You Do Not Need More Discipline. You Need Fewer Variables.
Most people believe that when they are struggling with their health, productivity, or consistency, they simply need more discipline. In reality, many of the people facing these challenges are already highly disciplined. They work hard, keep their commitments, and push through discomfort. Yet they still find themselves feeling overwhelmed, distracted, and exhausted.
The real problem is often not a lack of discipline but an excess of variables. As life becomes more complex, responsibilities increase, schedules become fuller, and more decisions compete for our attention. Every commitment requires energy, focus, and mental bandwidth. Eventually, the number of moving parts exceeds our capacity to manage them effectively.
When this happens, focus declines, decision-making becomes more difficult, stress increases, and even simple tasks begin to feel harder than they should. The common response is to push harder and demand more discipline from ourselves. However, adding more effort to an already overloaded system rarely solves the problem.
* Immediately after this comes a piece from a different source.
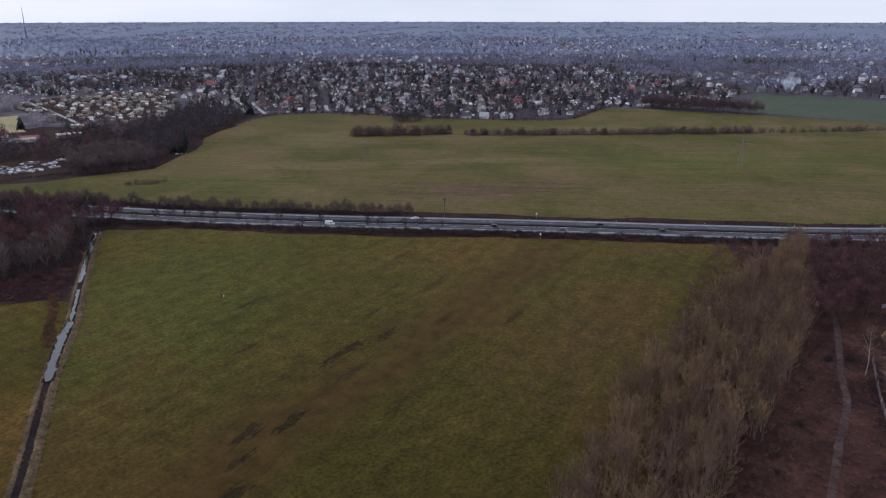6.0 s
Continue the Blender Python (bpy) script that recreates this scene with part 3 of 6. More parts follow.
HIGHWAY = [(-420, 1500), (-170, 1100), (-58, 905), (20, 773), (62, 700), (103, 624), (152, 525), (180, 465), (208.5, 406), (234, 357), (275, 288), (313, 229), (352, 167), (388, 107), (430, 42), (480, -20), (545, -100), (700, -290), (1000, -640)]
ROAD = [(-60, -60), (-70, -20), (-92, 90), (-103.5, 151), (-107, 170), (-113, 208), (-121.5, 259), (-129.5, 304), (-140.5, 386), (-151.5, 449), (-159, 493), (-167, 542), (-186, 673), (-201, 764), (-221, 882), (-249, 1041), (-290, 1266), (-360, 1663), (-447, 2138), (-527, 2576)]
PATH_LINE = [(-62, -40), (-80, 90), (-90, 148), (-93.4, 162.3), (-96.4, 180), (-99.6, 204), (-101, 220), (-105.3, 239), (-108.5, 255), (-117, 311), (-125.3, 365), (-144.8, 485), (-154, 542), (-161, 585), (-169.5, 612), (-175, 657), (-182, 725), (-206, 871)]
DITCH = [(-70, -20), (0, 88), (37, 147), (58, 180), (87, 228), (112, 264.5), (132, 298), (161, 345), (181, 376)]
MEADOW_W = [(-88, -50), (-70, -20), (0, 88), (37, 147), (58, 180), (87, 228), (112, 264.5), (124, 288), (117, 297), (71, 340), (43, 350), (34, 378), (-18, 410), (-45, 460), (-56, 545), (-84, 700), (-115, 702), (-140, 765), (-190, 815), (-203, 850), (-181, 725), (-174, 657), (-160, 585), (-145.2, 485), (-125.7, 365), (-108.9, 255), (-101.4, 220), (-96.8, 180), (-90.4, 148), (-62.4, -40)]
MEADOW_E = [(-70, -20), (0, 88), (37, 147), (58, 180), (87, 228), (112, 264.5), (132, 298), (161, 345), (184, 376), (214, 345), (240, 296), (275, 237), (303, 203), (357, 110), (368, 92), (345, 78), (290, 64), (235, 56), (175, 50), (120, 46), (60, 20), (30, -60)]
FIELD_N = [(157, 590), (170, 548), (200, 545), (250, 512), (294, 507), (360, 550), (427, 616), (517, 667), (560, 676), (614, 636), (652, 507), (706, 414), (742, 376), (872, 389), (905, 228), (925, 109), (893, 46), (812, -132), (760, -330), (640, -205), (560, -90), (500, -20), (455, 42), (410, 112), (372, 172), (332, 238), (290, 305), (252, 372), (235, 410), (200, 470), (175, 520)]

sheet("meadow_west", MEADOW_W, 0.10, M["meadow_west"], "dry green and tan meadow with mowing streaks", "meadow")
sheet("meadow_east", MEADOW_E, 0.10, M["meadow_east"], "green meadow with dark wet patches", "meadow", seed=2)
sheet("field_north", FIELD_N, 0.10, M["field_north"], "pale green winter field beyond the highway", "field", seed=3, step=25, amount=3)
sheet("field_crop", [(930, 235), (1165, 280), (1180, 20), (1070, -165), (1000, -330), (770, -330), (815, -130), (897, 48), (930, 110)], 0.07, M["crop"], "blue green winter crop field", "field", seed=4, step=30, amount=2)
sheet("field_left", [(-380, 1560), (-1200, 2000), (-2600, 1500), (-1200, 700), (-330, 552), (-176, 552), (-209, 760), (-254, 1010), (-290, 1180)], 0.10, M["crop_left"], "pale green young crop field", "field", seed=5, step=40, amount=2)
sheet("field_stubble", [(-320, 1200), (-390, 1440), (-560, 1280), (-700, 1190)], 0.16, M["yellow_field"], "strip of tan stubble in the crop field", "field", seed=6, step=30, amount=4)
sheet("field_plough", [(-1100, 690), (-335, 543), (-182, 543), (-176, 470), (-166, 415), (-260, 417), (-700, 430)], 0.10, M["plough"], "bare brown ploughed field", "field", seed=7)
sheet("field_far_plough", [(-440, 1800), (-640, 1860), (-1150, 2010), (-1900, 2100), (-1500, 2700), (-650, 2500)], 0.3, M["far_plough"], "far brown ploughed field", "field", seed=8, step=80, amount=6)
for k, p in enumerate(([(215, 1095), (205, 960), (228, 935), (262, 1180)], [(234, 902), (262, 890), (286, 1072), (262, 1080)], [(282, 796), (316, 783), (368, 918), (334, 931)])):
    sheet(f"field_yellow_{k + 1}", p, 0.12, M["yellow_field"], "yellow grass plot between trees, sunlight put into its colour", "field", seed=20 + k, step=15, amount=2)
sheet("wasteland", [(60, 20), (130, 62), (175, 66), (240, 72), (300, 82), (352, 98), (372, 110), (420, 35), (470, -25), (540, -105), (600, -190), (300, -260), (60, -120)], 0.06, M["weed_floor"], "dark ground of withered weeds", "ground", seed=9)
sheet("wasteland_yard", [(150, -5), (203, -4), (216, -1), (236, 4), (268, 10), (321, 12), (360, -28), (412, -82), (500, -190), (300, -240), (150, -120)], 0.10, M["waste"], "brown and straw coloured withered wasteland", "ground", seed=10, step=7, amount=1.2)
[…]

The highest-performing people understand that sustainable success is not about continually adding more. It is about eliminating what is unnecessary. They simplify decisions, protect their attention, and focus on the activities that produce the greatest return. They recognize that every new commitment comes with a cost and that capacity is a finite resource.
This principle applies to every area of life. In nutrition, too many competing strategies create confusion. In fitness, constantly changing programs slows progress. In business, taking on more projects than your capacity can support often leads to diminishing returns. More is not always better. Sometimes more simply creates more noise.
As we age, managing complexity becomes even more important. We can no longer rely on unlimited energy, recovery, or resilience. The people who continue to thrive are often those who have learned to reduce unnecessary variables and focus on what matters most.
If you feel like you are working hard but still struggling to keep up, the solution may not be to become more disciplined. It may be to simplify. Ask yourself what can be removed, delegated, automated, or ignored. Progress is often found not by adding more, but by creating space for what truly matters.
You do not need more discipline. You need fewer variables.